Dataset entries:
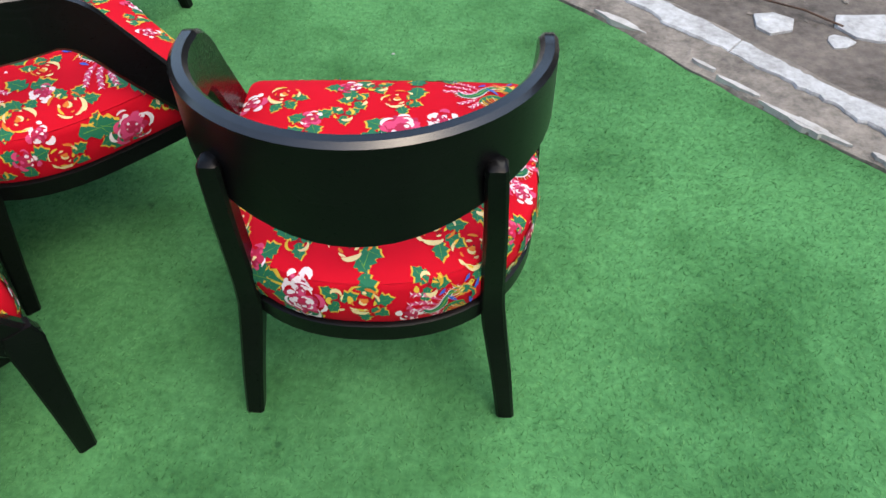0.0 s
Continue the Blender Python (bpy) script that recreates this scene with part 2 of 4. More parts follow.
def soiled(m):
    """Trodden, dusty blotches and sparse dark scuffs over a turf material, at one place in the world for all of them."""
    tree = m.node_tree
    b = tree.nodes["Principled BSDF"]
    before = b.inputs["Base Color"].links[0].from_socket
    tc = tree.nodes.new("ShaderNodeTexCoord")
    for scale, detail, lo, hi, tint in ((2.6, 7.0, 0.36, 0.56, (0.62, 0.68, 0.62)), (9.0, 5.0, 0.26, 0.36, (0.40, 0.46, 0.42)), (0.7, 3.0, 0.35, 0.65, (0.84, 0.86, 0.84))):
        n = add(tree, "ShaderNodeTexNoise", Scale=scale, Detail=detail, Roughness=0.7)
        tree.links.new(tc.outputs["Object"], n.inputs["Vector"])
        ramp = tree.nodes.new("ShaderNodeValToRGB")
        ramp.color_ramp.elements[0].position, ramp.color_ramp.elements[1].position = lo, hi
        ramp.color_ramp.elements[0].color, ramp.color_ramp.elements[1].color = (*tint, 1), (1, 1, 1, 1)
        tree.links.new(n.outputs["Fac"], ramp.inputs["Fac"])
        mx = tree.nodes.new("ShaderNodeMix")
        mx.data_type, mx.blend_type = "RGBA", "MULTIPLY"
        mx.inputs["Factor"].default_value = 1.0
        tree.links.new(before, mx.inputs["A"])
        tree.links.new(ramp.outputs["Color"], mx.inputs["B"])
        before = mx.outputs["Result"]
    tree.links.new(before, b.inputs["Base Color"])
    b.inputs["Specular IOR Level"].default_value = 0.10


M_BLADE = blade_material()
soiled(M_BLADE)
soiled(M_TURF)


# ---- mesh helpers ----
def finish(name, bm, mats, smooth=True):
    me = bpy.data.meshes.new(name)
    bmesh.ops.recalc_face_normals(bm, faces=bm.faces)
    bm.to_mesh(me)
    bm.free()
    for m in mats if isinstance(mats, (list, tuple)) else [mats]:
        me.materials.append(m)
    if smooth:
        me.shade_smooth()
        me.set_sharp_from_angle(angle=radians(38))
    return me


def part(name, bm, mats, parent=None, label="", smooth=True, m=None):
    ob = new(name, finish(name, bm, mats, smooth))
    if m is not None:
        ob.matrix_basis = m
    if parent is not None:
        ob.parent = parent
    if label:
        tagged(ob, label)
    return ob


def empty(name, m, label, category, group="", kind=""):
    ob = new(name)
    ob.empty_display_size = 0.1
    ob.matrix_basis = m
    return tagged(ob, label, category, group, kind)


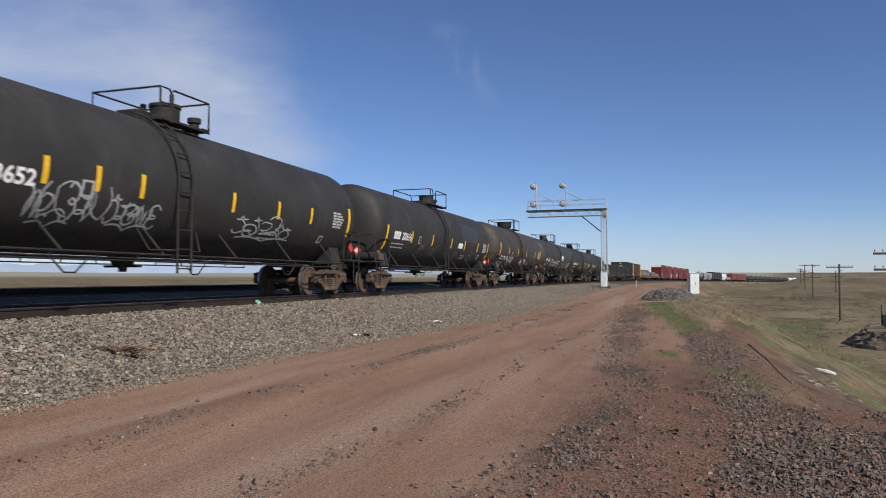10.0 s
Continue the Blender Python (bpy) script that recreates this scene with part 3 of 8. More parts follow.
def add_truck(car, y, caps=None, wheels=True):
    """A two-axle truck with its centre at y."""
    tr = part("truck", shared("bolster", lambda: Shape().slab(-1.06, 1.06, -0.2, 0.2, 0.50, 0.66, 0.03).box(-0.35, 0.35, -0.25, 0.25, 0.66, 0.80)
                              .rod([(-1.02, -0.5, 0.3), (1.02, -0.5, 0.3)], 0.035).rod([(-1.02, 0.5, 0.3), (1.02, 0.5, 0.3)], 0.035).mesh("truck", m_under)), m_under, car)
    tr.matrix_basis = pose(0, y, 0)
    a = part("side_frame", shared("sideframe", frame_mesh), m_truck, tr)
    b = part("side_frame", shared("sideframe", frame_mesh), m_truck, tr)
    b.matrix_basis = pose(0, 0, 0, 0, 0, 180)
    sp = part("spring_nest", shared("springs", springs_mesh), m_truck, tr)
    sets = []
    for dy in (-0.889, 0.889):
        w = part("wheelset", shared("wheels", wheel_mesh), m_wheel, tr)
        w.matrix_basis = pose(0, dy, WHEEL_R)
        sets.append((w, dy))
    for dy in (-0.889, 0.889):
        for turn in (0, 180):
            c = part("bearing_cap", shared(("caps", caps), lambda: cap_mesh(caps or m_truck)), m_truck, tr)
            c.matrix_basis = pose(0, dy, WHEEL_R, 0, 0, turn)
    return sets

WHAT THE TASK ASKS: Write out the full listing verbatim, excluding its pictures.

FULL OUTPUT:
0.0 s
Continue the Blender Python (bpy) script that recreates this scene with part 2 of 4. More parts follow.
def soiled(m):
    """Trodden, dusty blotches and sparse dark scuffs over a turf material, at one place in the world for all of them."""
    tree = m.node_tree
    b = tree.nodes["Principled BSDF"]
    before = b.inputs["Base Color"].links[0].from_socket
    tc = tree.nodes.new("ShaderNodeTexCoord")
    for scale, detail, lo, hi, tint in ((2.6, 7.0, 0.36, 0.56, (0.62, 0.68, 0.62)), (9.0, 5.0, 0.26, 0.36, (0.40, 0.46, 0.42)), (0.7, 3.0, 0.35, 0.65, (0.84, 0.86, 0.84))):
        n = add(tree, "ShaderNodeTexNoise", Scale=scale, Detail=detail, Roughness=0.7)
        tree.links.new(tc.outputs["Object"], n.inputs["Vector"])
        ramp = tree.nodes.new("ShaderNodeValToRGB")
        ramp.color_ramp.elements[0].position, ramp.color_ramp.elements[1].position = lo, hi
        ramp.color_ramp.elements[0].color, ramp.color_ramp.elements[1].color = (*tint, 1), (1, 1, 1, 1)
        tree.links.new(n.outputs["Fac"], ramp.inputs["Fac"])
        mx = tree.nodes.new("ShaderNodeMix")
        mx.data_type, mx.blend_type = "RGBA", "MULTIPLY"
        mx.inputs["Factor"].default_value = 1.0
        tree.links.new(before, mx.inputs["A"])
        tree.links.new(ramp.outputs["Color"], mx.inputs["B"])
        before = mx.outputs["Result"]
    tree.links.new(before, b.inputs["Base Color"])
    b.inputs["Specular IOR Level"].default_value = 0.10


M_BLADE = blade_material()
soiled(M_BLADE)
soiled(M_TURF)


# ---- mesh helpers ----
def finish(name, bm, mats, smooth=True):
    me = bpy.data.meshes.new(name)
    bmesh.ops.recalc_face_normals(bm, faces=bm.faces)
    bm.to_mesh(me)
    bm.free()
    for m in mats if isinstance(mats, (list, tuple)) else [mats]:
        me.materials.append(m)
    if smooth:
        me.shade_smooth()
        me.set_sharp_from_angle(angle=radians(38))
    return me


def part(name, bm, mats, parent=None, label="", smooth=True, m=None):
    ob = new(name, finish(name, bm, mats, smooth))
    if m is not None:
        ob.matrix_basis = m
    if parent is not None:
        ob.parent = parent
    if label:
        tagged(ob, label)
    return ob


def empty(name, m, label, category, group="", kind=""):
    ob = new(name)
    ob.empty_display_size = 0.1
    ob.matrix_basis = m
    return tagged(ob, label, category, group, kind)


10.0 s
Continue the Blender Python (bpy) script that recreates this scene with part 3 of 8. More parts follow.
def add_truck(car, y, caps=None, wheels=True):
    """A two-axle truck with its centre at y."""
    tr = part("truck", shared("bolster", lambda: Shape().slab(-1.06, 1.06, -0.2, 0.2, 0.50, 0.66, 0.03).box(-0.35, 0.35, -0.25, 0.25, 0.66, 0.80)
                              .rod([(-1.02, -0.5, 0.3), (1.02, -0.5, 0.3)], 0.035).rod([(-1.02, 0.5, 0.3), (1.02, 0.5, 0.3)], 0.035).mesh("truck", m_under)), m_under, car)
    tr.matrix_basis = pose(0, y, 0)
    a = part("side_frame", shared("sideframe", frame_mesh), m_truck, tr)
    b = part("side_frame", shared("sideframe", frame_mesh), m_truck, tr)
    b.matrix_basis = pose(0, 0, 0, 0, 0, 180)
    sp = part("spring_nest", shared("springs", springs_mesh), m_truck, tr)
    sets = []
    for dy in (-0.889, 0.889):
        w = part("wheelset", shared("wheels", wheel_mesh), m_wheel, tr)
        w.matrix_basis = pose(0, dy, WHEEL_R)
        sets.append((w, dy))
    for dy in (-0.889, 0.889):
        for turn in (0, 180):
            c = part("bearing_cap", shared(("caps", caps), lambda: cap_mesh(caps or m_truck)), m_truck, tr)
            c.matrix_basis = pose(0, dy, WHEEL_R, 0, 0, turn)
    return sets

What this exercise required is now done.